The characters, for sure. I’m a very character-driven writer in general. The heart of this story is definitely Vax’s journey as a character, and his story is, for me, a deeply personal one of loss and slowly trying to figure out how to move forward, how to envision a future when one has lost everything.
The push-and-pull relationship between Vax and Zai is also part of the emotional core, at least in my mind. Although the romance is quiet and subtle in some respects, their relationship was the initial seed from which the rest of the story was grown.
What makes this novel stand out from other science fiction reads?
That’s a great question! I would say the focus on the main characters’ relationship and internal struggles is different from other science fiction novels. I think Eidolon reflects my love of genre-blending stories from a brief stint in fanfiction, so romance arguably plays a more prominent role in the story than is typical for science fiction.
Also, as a reader, I’ve always wanted a deeper exploration of psychological consequences for characters in fantasy and science fiction. It breaks my suspension of disbelief when authors put characters through extremely stressful situations, yet the characters emerge mentally unscathed, or any trauma is “cured” through the power of love. I very deliberately wrote Eidolon with the goal of exploring the psychological toll of being an assassin and of what it feels like to lose everything in one’s life. And then I spent a long time delving into the difficulty of dealing with the lingering trauma and depression after transitioning into a more normal civilian life, which, from my beta readers’ reactions, is pretty unusual for this kind of story. But it was important for me, on a personal level, to provide a realistic depiction of depression and PTSD rather than gloss over the issues in favor of an easy ending.
What do you hope readers take away from Eidolon after having read it?
I hope readers take away a sense that, even though the world can be a grim and unfair place, there is still hope even in the darkest of places.
What’s next for E.S. Yu, and where can readers find you online?

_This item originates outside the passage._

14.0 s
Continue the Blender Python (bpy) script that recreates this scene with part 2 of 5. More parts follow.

Currently, I’m looking for a home for a fluffy queer vampire romance—quite different from Eidolon! And among several WIPs, I’m working on a queer romance with #ownvoices Chinese American rep that is very dear to my heart.
Thanks to E.S. Yu for joining us for this guest post!

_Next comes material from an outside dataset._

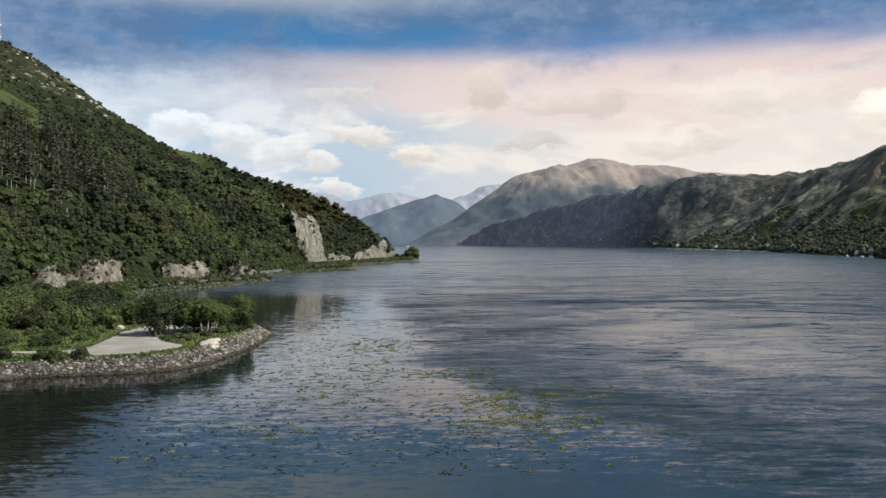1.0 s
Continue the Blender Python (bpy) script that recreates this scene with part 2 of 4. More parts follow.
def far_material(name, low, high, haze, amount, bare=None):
    """Bare far mountains; haze is painted on them as a faint blue emission."""
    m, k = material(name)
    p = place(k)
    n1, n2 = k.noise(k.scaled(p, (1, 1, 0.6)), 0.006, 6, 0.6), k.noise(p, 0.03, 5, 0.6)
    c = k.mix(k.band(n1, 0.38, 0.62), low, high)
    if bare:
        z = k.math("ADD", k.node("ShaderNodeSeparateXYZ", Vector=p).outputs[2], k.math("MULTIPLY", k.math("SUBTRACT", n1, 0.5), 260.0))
        # bare tops painted paler and warmer, partly for the sun on them
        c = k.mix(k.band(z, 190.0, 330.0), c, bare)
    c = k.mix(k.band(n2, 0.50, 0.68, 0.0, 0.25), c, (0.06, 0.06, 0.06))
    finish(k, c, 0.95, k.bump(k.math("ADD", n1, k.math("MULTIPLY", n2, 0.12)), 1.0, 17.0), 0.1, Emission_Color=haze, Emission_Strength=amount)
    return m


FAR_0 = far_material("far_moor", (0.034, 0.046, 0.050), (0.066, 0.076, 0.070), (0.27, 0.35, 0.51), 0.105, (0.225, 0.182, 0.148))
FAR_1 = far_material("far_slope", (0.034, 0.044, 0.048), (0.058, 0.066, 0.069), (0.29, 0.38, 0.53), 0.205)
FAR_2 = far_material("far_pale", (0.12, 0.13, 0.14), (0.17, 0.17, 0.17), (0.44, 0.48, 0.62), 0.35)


def rock_material(name, a, b, stain):
    m, k = material(name)
    p = place(k)
    n1, n2 = k.noise(k.scaled(p, (1, 1, 0.3)), 0.30, 7, 0.7, 0.8), k.noise(p, 1.4, 5, 0.6)
    drip = k.noise(k.scaled(p, (0.5, 0.5, 0.05)), 1.0, 5, 0.6, 0.3)
    c = k.mix(k.band(n1, 0.35, 0.65), a, b)
    c = k.mix(k.band(drip, 0.5, 0.68, 0.0, 0.45), c, tuple(0.8 * q for q in stain))
    c = k.mix(k.band(n2, 0.52, 0.72, 0.0, 0.8), c, stain)
    finish(k, c, 0.9, k.bump(k.math("ADD", n1, k.math("MULTIPLY", n2, 0.4)), 0.9, 1.2), 0.2)
    return m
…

You can find E.S. online at the links below.
E.S. Yu is a writer of speculative fiction and queer romance. A recovering law school graduate, E.S. is invested in intersectional diversity in fiction. When not reading or writing, E.S. can be found playing video games, watching superhero movies, and living off green tea while plotting an escape from her day job. E.S. follows wherever her muse takes her to places sometimes dark, sometimes quirky, but always hopeful.
When Cyrex Corp, one of the foremost bioaugmentation companies in the world, sends Vax to assassinate Zai Lumero, Vax thinks it’ll be a simple, straightforward job. Zai is only a journalist, after all, and with his bioaugments, Vax has never botched a job before. But then the hit unexpectedly goes south, and before Vax can correct his mistake and finish Zai off for good, he discovers that Cyrex has turned on him, putting him in their crosshairs as well.
With no one else to turn to, he strikes a grudging partnership with Zai to help him expose Cyrex’s connection to a missing persons case and take the company down. Getting along with a justice crusader who hates Vax’s profession with a burning passion isn’t easy—though Vax finds himself drawn to Zai in a way he never expected.
As they race against time to unearth Cyrex’s secrets, Vax can’t shake the feeling that Zai is hiding something from him. And the closer he gets to uncovering the answers—of how he’s related to Zai’s investigation, and how Zai is connected to a past that Vax can’t remember—the more he suspects that finding out the truth might destroy him.